Ooh, that's a good idea,  so you can be shouted at in your lingo of choice ;)
Do not clench. It only makes it worse.

Cudzoziemiec

  • Ride adventurously and stop for a brew.
Re: Sainsbury self check out camera
« Reply #47 on: 18 June, 2018, 10:50:56 am »
Where is the STFU button? And which supermarket's machines are we talking about, as I guess they vary a bit. I've never noticed it. (And is there a way of remotely operating it on all the machines in the shop?  :D)
Riding a concrete path through the nebulous and chaotic future.

Re: Sainsbury self check out camera
« Reply #48 on: 18 June, 2018, 11:22:25 am »
As an alternative to manned checkouts or self-service ones, many supermarkets now have the hand held scanners. No need to interact, no bagging area, and suitable for a large shop. Given that you have to weigh and price your own fruit and veg, it may not save more than 2 or 3 minutes. And I don’t know how they deal with alcohol, unless it’s by dint of you paying by cc, but most supermarkets operate a minimum 25 years old policy these days.
We are making a New World (Paul Nash, 1918)
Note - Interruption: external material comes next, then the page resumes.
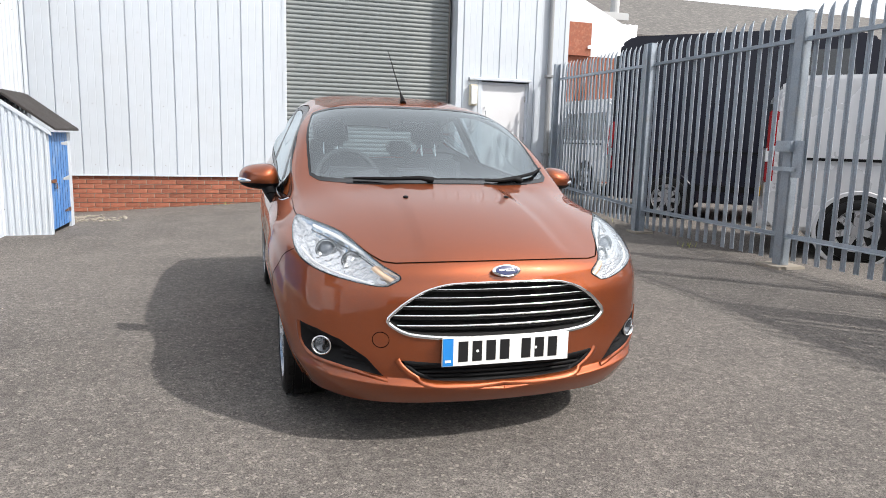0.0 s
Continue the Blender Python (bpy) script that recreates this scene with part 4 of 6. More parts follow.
P_DOORGLASS = pane([(-.602, .954), (-.596, 1.038), (-.583, 1.145), (-.511, 1.187), (-.404, 1.238), (-.295, 1.279), (-.182, 1.311), (-.067, 1.336), (.050, 1.353), (.168, 1.364), (.288, 1.371), (.409, 1.374), (.483, 1.373), (.464, 1.285), (.444, 1.192), (.428, 1.112), (.410, 1.039), (.145, 1.013), (-.215, .978)])
P_QLIGHT = pane([(-.950, .907), (-.862, .972), (-.760, 1.043), (-.645, 1.116), (-.662, 1.036), (-.675, .931), (-.818, .911)])
P_QGLASS = pane([(.600, 1.353), (.778, 1.339), (.906, 1.323), (1.037, 1.300), (1.170, 1.266), (1.248, 1.240), (1.210, 1.198), (1.135, 1.155), (1.065, 1.132), (.947, 1.110), (.745, 1.082), (.556, 1.055), (.569, 1.149), (.585, 1.242)])
L_DOOR = curve(side([(-.785, .892), (-.812, .830), (-.826, .745), (-.835, .650), (-.828, .49), (-.806, .335), (-.775, .280), (-.725, .263), (-.15, .273), (.25, .280), (.350, .286), (.405, .310), (.458, .386), (.493, .505), (.514, .66), (.516, .80), (.504, .91), (.489, 1.017)]))
L_BSPLIT = curve(side([(float(np.interp(z, (1.017, 1.11, 1.22, 1.32, 1.398), (.489, .500, .515, .532, .546))), z) for z in np.linspace(1.017, 1.398, 22)]), round_=False)
P_DOOR = np.vstack((L_DOOR, curve(side([(.485, 1.019), (.143, .988), (-.216, .954), (-.512, .924), (-.716, .902), (-.78, .897)]))))
ARCH_F = [(-1.245 + .362 * math.cos(t), .287 + .354 * math.sin(t)) for t in np.linspace(math.pi + .35, -.30, 21)]
ARCH_R = [(1.245 + .354 * math.cos(t), .287 + .353 * math.sin(t)) for t in np.linspace(math.pi + .15, -.20, 21)]


def arch_poly(pts):
    line = curve(side(pts))
    a, b = line[0], line[-1]
    return line, np.vstack((line, [(b[0] + .02, -.05)], [(a[0] - .02, -.05)]))


L_ARCHF, P_ARCHF = arch_poly(ARCH_F)
L_ARCHR, P_ARCHR = arch_poly(ARCH_R)
L_FUEL = curve(side([(1.428 + .068 * math.cos(t), .843 + .073 * math.sin(t)) for t in np.linspace(0, 2 * math.pi, 25)[:-1]]), closed=True)
P_TAIL = curve([(.614, 1.40, 1.219), (.653, 1.388, 1.152), (.690, 1.44, 1.035), (.722, 1.50, .958), (.714, 1.56, .930), (.665, 1.68, .897), (.555, 1.785, .870), (.556, 1.760, .970), (.562, 1.715, 1.03), (.577, 1.625, 1.115), (.585, 1.54, 1.178), (.598, 1.46, 1.203)], 0.012, True)
P_HEAD = curve([(.405, -1.97, .690), (.430, -1.965, .662), (.474, -1.952, .649), (.591, -1.878, .664), (.72, -1.733, .700), (.763, -1.597, .748), (.763, -1.485, .795), (.735, -1.335, .853), (.67, -1.464, .842), (.583, -1.614, .814), (.526, -1.754, .775), (.465, -1.899, .726)], 0.012, True)
P_GRILLE = curve(ends([(0, .668), (.15, .666), (.232, .660), (.30, .642), (.35, .617), (.409, .573), (.448, .532), (.452, .518), (.43, .497), (.378, .472), (.30, .461), (.20, .456), (0, .453)], "front"), 0.012)
P_INTAKE = curve(ends([(0, .352), (.20, .352), (.40, .368), (.388, .345), (.348, .312), (.289, .287), (.15, .279), (0, .277)], "front"), 0.012, False, False)
P_FOG = curve(ends([(.463, .303), (.528, .375), (.62, .435), (.70, .462), (.756, .474), (.752, .407), (.732, .353), (.66, .325), (.575, .314)], "front"), 0.012, True, False)
BON = [(.526, -1.754), (.583, -1.614), (.67, -1.464), (.735, -1.335), (.740, -1.18), (.737, -1.045), (.716, -.995), (.668, -.968), (.61, -1.023), (.50, -1.079), (.35, -1.133), (.18, -1.173), (0, -1.188)]
P_BON = curve([(0, -1.985, .745), (.224, -1.965, .738), (.34, -1.935, .729), (.41, -1.91, .722), (.455, -1.885, .730)] + [(x, y, None) for x, y in BON], 0.02, False, False)
P_SCREEN = curve([(0, -1.175, .985), (.18, -1.16, .983), (.35, -1.12, .981), (.50, -1.065, .98), (.602, -1.005, .983), (.640, -.945, 1.008), (.637, -.82, 1.082), (.630, -.69, 1.157), (.612, -.52, 1.25), (.59, -.42, 1.292), (.567, -.30, 1.34), (.52, -.285, 1.359), (.455, -.29, 1.372), (.30, -.318, 1.388), (0, -.345, 1.392)], 0.02, False, False)
HATCH = [(0, .677), (.25, .680), (.390, .684), (.432, .698), (.462, .728), (.506, .785), (.535, .86), (.548, .93), (.556, 1.0), (.570, 1.07), (.585, 1.13), (.590, 1.19), (.575, 1.26), (.50, 1.295), (.30, 1.31), (0, 1.316)]
P_HATCH = curve(ends(HATCH, "rear"), 0.02, False, False)
P_RGLASS = curve(ends([(0, 1.026), (.20, 1.030), (.32, 1.036), (.44, 1.047), (.495, 1.060), (.54, 1.085), (.563, 1.12), (.572, 1.19), (.555, 1.245), (.48, 1.278), (.30, 1.294), (0, 1.300)], "rear"), 0.02, False, False)
P_REFL = curve(ends([(.745, .486), (.70, .498), (.62, .503), (.532, .502), (.565, .478), (.605, .460), (.70, .446), (.733, .453)], "rear"), 0.012, True, False)
P_DIFF = np.vstack((curve(ends([(0, .497), (.18, .500), (.31, .497), (.40, .480), (.453, .458), (.525, .397), (.56, .34), (.575, .22)], "rear"), 0.02), [(SURF.S[-1], -.02)]))
P_HANDLE = curve(side([(.285 + .126 * math.cos(t), .877 + .044 * math.sin(t) + .007 * math.cos(t)) for t in np.linspace(0, 2 * math.pi, 29)[:-1]]), 0.012, True)
L_RB = curve(side([(1.597, .908), (1.567, .838), (1.528, .74), (1.486, .663), (1.443, .587)]))
L_FB = curve(side([(-1.60, .745), (-1.55, .705), (-1.51, .64), (-1.49, .555)]))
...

Re: Sainsbury self check out camera
« Reply #49 on: 18 June, 2018, 11:39:47 am »
And I don’t know how they deal with alcohol, unless it’s by dint of you paying by cc, but most supermarkets operate a minimum 25 years old policy these days.
There's usually a minion in the vicinity to deal with alcomohols, security tags and random searches.

I like the hand held scanner things. It means you can keep a running total of spending without having to actually do the arithmetic yourself.